Global FX, FED speakers and possible Japanese policy response


Japan’s release of weak July industrial production data falling by 3.8%Y showing its worst performance since February has completed a string of disappointing data releases from Japan, which could increase speculation of an aggressive monetary policy response. Both, the BoJ and the Fed will meet on the 21st of September and while the market has upgraded the probability for the Fed to act in September to 37% the odds are more likely for the BoJ conducting additional easing steps. In the forefront of these meetings USDJPY has the potential to break higher testing the 107/108 before falling back again. EURJPY has the potential to see 120. The biggest mover could be GBPJPY rallying to 145helped by UK data strength and investors taking a more relaxed view on Brexit.

The three policy measures recently used, namely negative interest rates (NIR), QE and intervening by buying private sector assets did not develop desired effects and we remain skeptical concerning the ability of these instruments to weaken the JPY even if used aggressively. The BoJ may have to enter new progressive steps to boost local inflation expectations allowing real JPY rates to fall. Given the ineffectiveness of BoJ policy, markets may speculate that the BoJ may turn more innovative, easing monetary policy beyond the measures currently in use.

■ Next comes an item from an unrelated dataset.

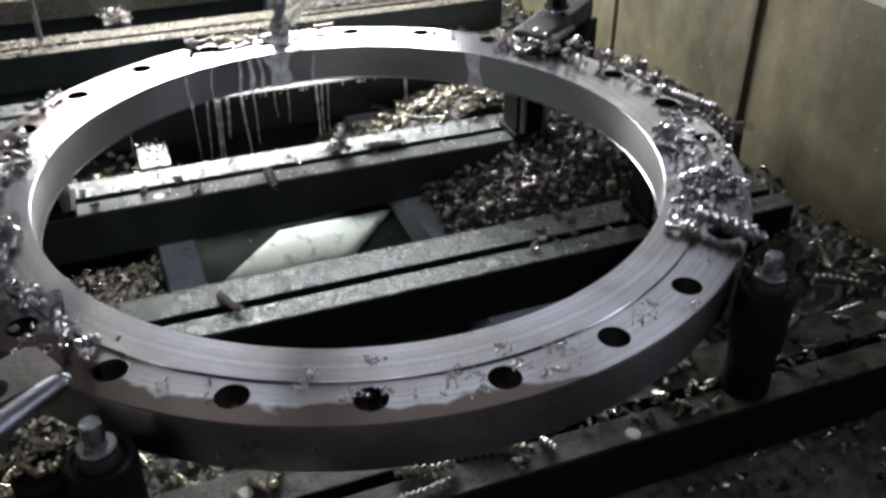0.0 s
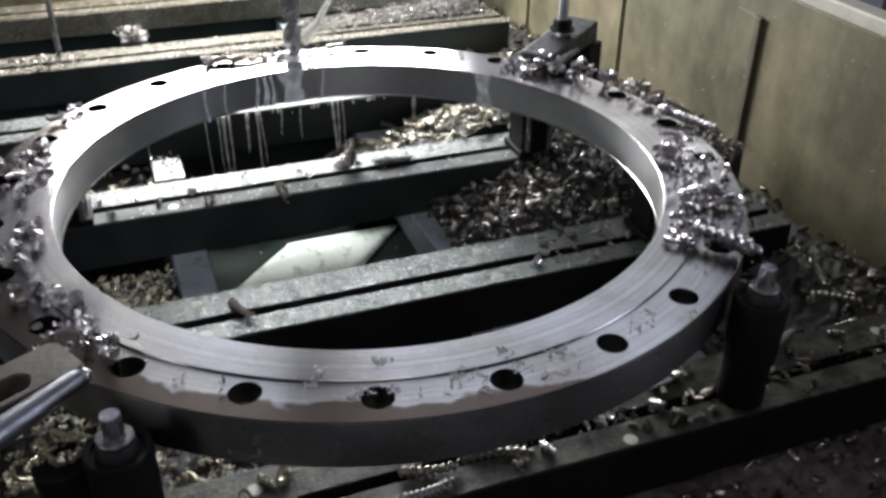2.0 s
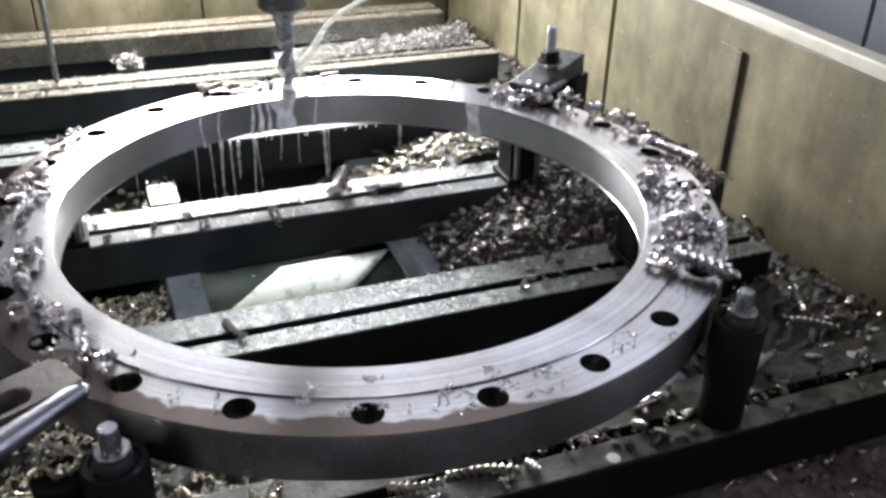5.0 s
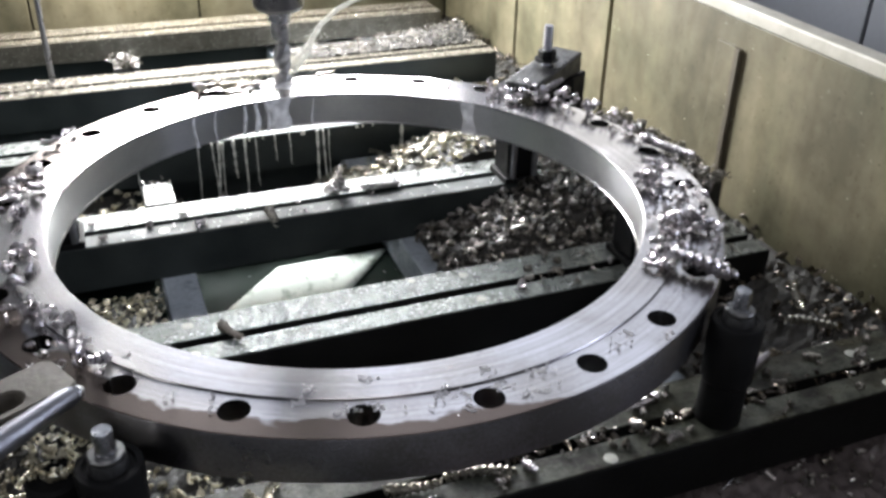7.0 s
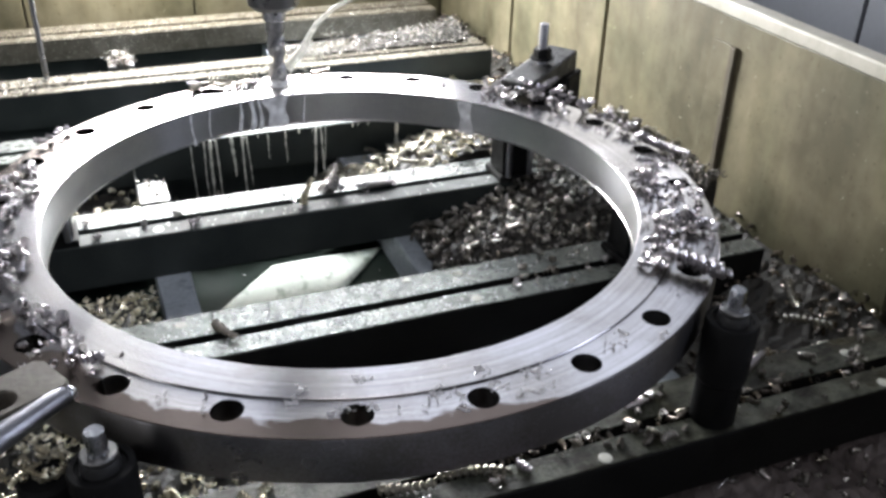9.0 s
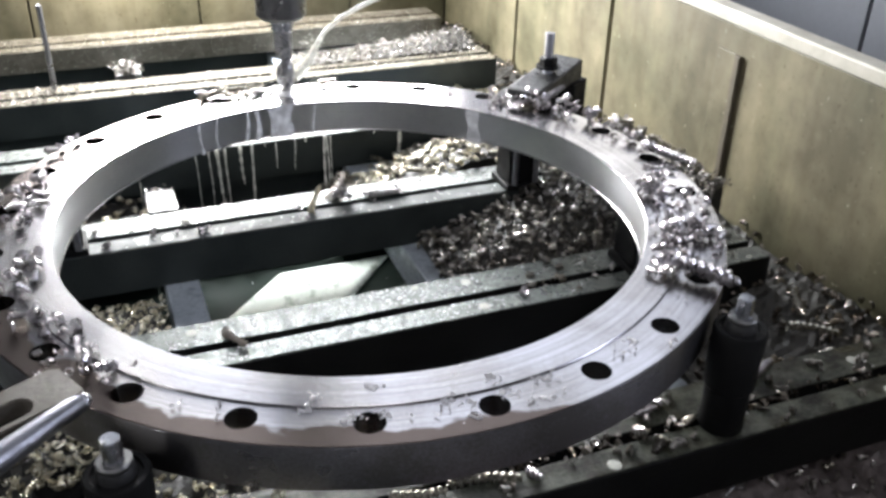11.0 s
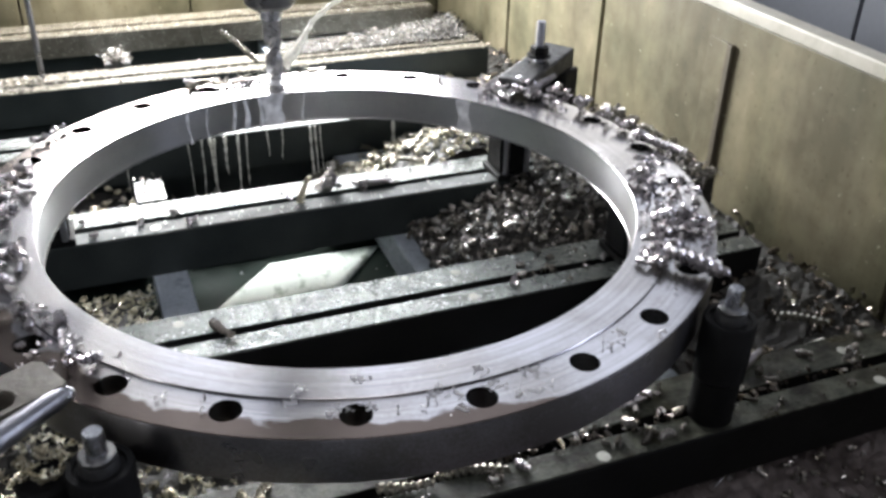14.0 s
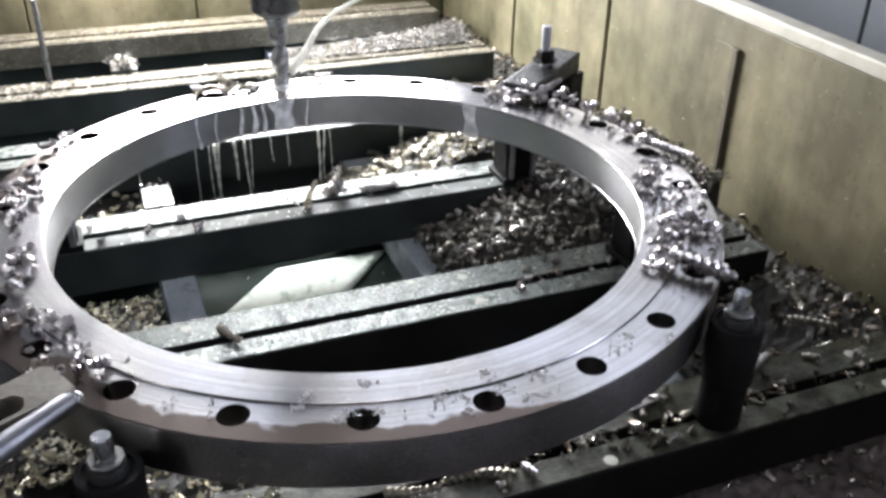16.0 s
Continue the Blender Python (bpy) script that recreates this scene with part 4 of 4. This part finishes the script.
# ---- what moves ----
def motions():
    walk(spindle, [(0.0, pose(SX, SY, TOP + 0.003)), (8.0, pose(SX, SY, TOP + 0.001)), (16.0, pose(SX, SY, TOP - 0.002))])
    steps = 480
    walk(drill, [(16.0 * i / steps, pose(0, 0, 0, 0, 0, -52.0 * i)) for i in range(steps + 1)])
    walk(spray, [(0.1 * i, pose(SX, SY, TOP + 0.001 * math.sin(i * 1.7), 0, 0, -67.0 * i)) for i in range(161)])
    walk(jet, [(0.2 * i, pose(0.0012 * math.sin(i * 2.1), 0.001 * math.sin(i * 1.3), 0.0012 * math.sin(i * 2.9))) for i in range(81)])
    for k, f in enumerate(FILMS):
        walk(f, [(0.2 * i, pose(RC[0], RC[1], TOP, 0, 0, 0.5 * math.sin(i * 1.3 + k) + 0.4 * math.sin(i * 0.37 + 2 * k))) for i in range(81)])
    for s, x, y, z, k in STRANDS:
        walk(s, [(0.1 * i, pose(x + 0.006 * math.sin(i * 0.09 + k) + 0.002 * math.sin(i * 1.1 + k), y, z, 2.0 * math.sin(i * 0.8 + k), 3.0 * math.sin(i * 0.23 + 2 * k), 61.0 * i + 40 * k)) for i in range(161)])
    for d, x, t0 in DROPS:
        rows = [(0.0, pose(x, 0.617, RAIL - 0.004)), (t0, pose(x, 0.617, RAIL - 0.004))]
        for i in range(1, 6):
            t = i * 0.034
            rows.append((t0 + t, pose(x, 0.617, max(TRAY + 0.002, RAIL - 0.004 - 4.9 * t * t))))
        rows.append((16.0, pose(x, 0.617, TRAY + 0.002)))
        walk(d, rows)


    walk(splash_fan, [(0.1 * i, pose(0.002 * math.sin(i * 2.3), 0.0015 * math.sin(i * 1.9), TOP + 0.0015 * math.sin(i * 3.1), 0, 2.0 * math.sin(i * 1.7), 3.0 * math.sin(i * 2.7))) for i in range(161)])
    # a thin chip lies beside the drill, is caught, swings round it and drops back
    rest = pose(-0.075, 0.481, TOP + 0.010, 0, 0, 10)
    rows = [(0.0, rest), (13.2, rest), (13.3, pose(-0.055, 0.476, TOP + 0.03, 0, 20, 0))]
    for i in range(9):
        rows.append((13.4 + 0.1 * i, pose(SX, SY, TOP + 0.038, 0, 0, 230 - 72 * i) @ pose(0.06, 0, 0.024, 0, -42, 0)))
    last_turn = pose(-0.085, 0.481, TOP + 0.010, 0, 0, 230 - 72 * 9)
    walk(WHIP, rows + [(14.4, last_turn), (16.0, last_turn)])

    # the chip on the rail is struck and tips off; the falling one comes to rest leaning in the slot
    old = OLD_CHIP.matrix_world.copy()
    walk(OLD_CHIP, [(0.0, old), (8.5, old), (8.6, pose(-0.072, 0.262, RAIL + 0.006, 40, 20, -70)), (8.7, pose(-0.078, 0.22, RAIL - 0.025, 90, 35, -50)),
                    (8.8, pose(-0.10, 0.16, RAIL - 0.085, 150, 20, -30)), (8.87, pose(-0.12, 0.11, TRAY + 0.012, 180, 5, -20)), (16.0, pose(-0.12, 0.11, TRAY + 0.012, 180, 5, -20))])
    lean = pose(0.004, 0.297, RAIL + 0.021, 20, -46, 46)
    ledge = pose(-0.085, 0.470, TOP + 0.009, 0, 0, 15)
    walk(NEW_CHIP, [(0.0, ledge), (7.9, ledge), (8.1, pose(-0.052, 0.430, TOP + 0.010, 0, 0, 18)), (8.2, pose(-0.036, 0.402, TOP + 0.004, 10, 8, 20)), (8.3, pose(-0.033, 0.391, TOP - 0.03, 30, 20, 20)), (8.4, pose(-0.036, 0.388, TOP - 0.075, 60, 50, 30)), (8.5, pose(-0.062, 0.372, RAIL + 0.064, 90, 80, 40)),
                    (8.6, pose(-0.056, 0.345, RAIL + 0.038, 70, 30, 42)), (8.7, pose(-0.026, 0.322, RAIL + 0.032, 45, -20, 44)), (8.8, lean), (16.0, lean)])
    # crumbs that the drill sheds creep away from it along the flange
    for k, (c, a, b) in enumerate(zip(PUSHED, ((-0.03, 0.452), (-0.022, 0.462), (0.03, 0.455), (-0.035, 0.47)), ((-0.062, 0.448), (-0.052, 0.462), (-0.045, 0.45), (-0.07, 0.468)))):
        turn = 40.0 * k
        walk(c, [(0.0, pose(*a, TOP + 0.0065, 20 * k, 0, turn)), (3.2 + k, pose(*a, TOP + 0.0065, 20 * k, 0, turn)), (4.2 + k, pose((a[0] * 2 + b[0]) / 3, (a[1] * 2 + b[1]) / 3, TOP + 0.0065, 20 * k, 0, turn + 30)),
                 (7.4 + k, pose(*b, TOP + 0.0065, 20 * k, 0, turn + 60)), (16.0, pose(*b, TOP + 0.0065, 20 * k, 0, turn + 60))])


motions()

This morning BoJ’s Funo suggested that he does not see limits nearing to monetary easing, while PM Abe’s adviser Hamada now sees Abenomics ‘not doing well’ reiterating the BoJ could purchase foreign bonds and monetise sovereign debt.

The Fed’s recent hawkish tone may be echoed today when Evans and Rosengren speak. Yesterday saw US August consumer confidence rising towards an 11-month high supporting the better reading of our ARIA indicator. Last week’s release of US July durable goods orders showed a second consecutive improvement with its non-defence, non-aircraft category leaving the impression that investment spending may be heading towards improvement. Frequent readers of our research know that we are especially skeptical concerning the supply side of the US economy highlighting poor productivity and profitability trends which, in conjunction with the renewed rise of private sector leverage, has the potential to challenge an economic recovery should rates rise too early. We stick to this view.

However, there are time lags involved with rising real rates leading to deleveraging.For now markets have the impression that the US economy may be strong enough to withstand a rate rise. In August US financials outperformed the index suggesting that the risk rally may have further legs to go.For the risk rally to derail we may need markets to conclude that the ‘Fed made a mistake’ i.e. the Fed hikes rates and the US economy slows down. The recent string of better US data leaves the impression that we are nowhere near such type of outcome and as long as US data remain strong, the US front end of the curve will not budge lending support to the USD against currencies sensitive to front end yield differentials. The JPY belongs into this category.

We underline our bullish calls for the EUR and CHF based on our assessment of the capability of European financial institutions exporting capital. The SNB’s continued intervention adds to EUR support, explaining why downbeat EMU inflation data had a very limited impact on the EUR. Our bullish GBP case is more of tactical nature based on better UK data readings. Upcoming PMI data should show a bounce back. Overnight saw UK August consumer confidence bouncing back from -12to -7. Against long EUR, CHF and GBP positions we trade KRW, AUD and CAD shorts. Copper prices easing back to June levels and iron ore rolling over will support these trades too.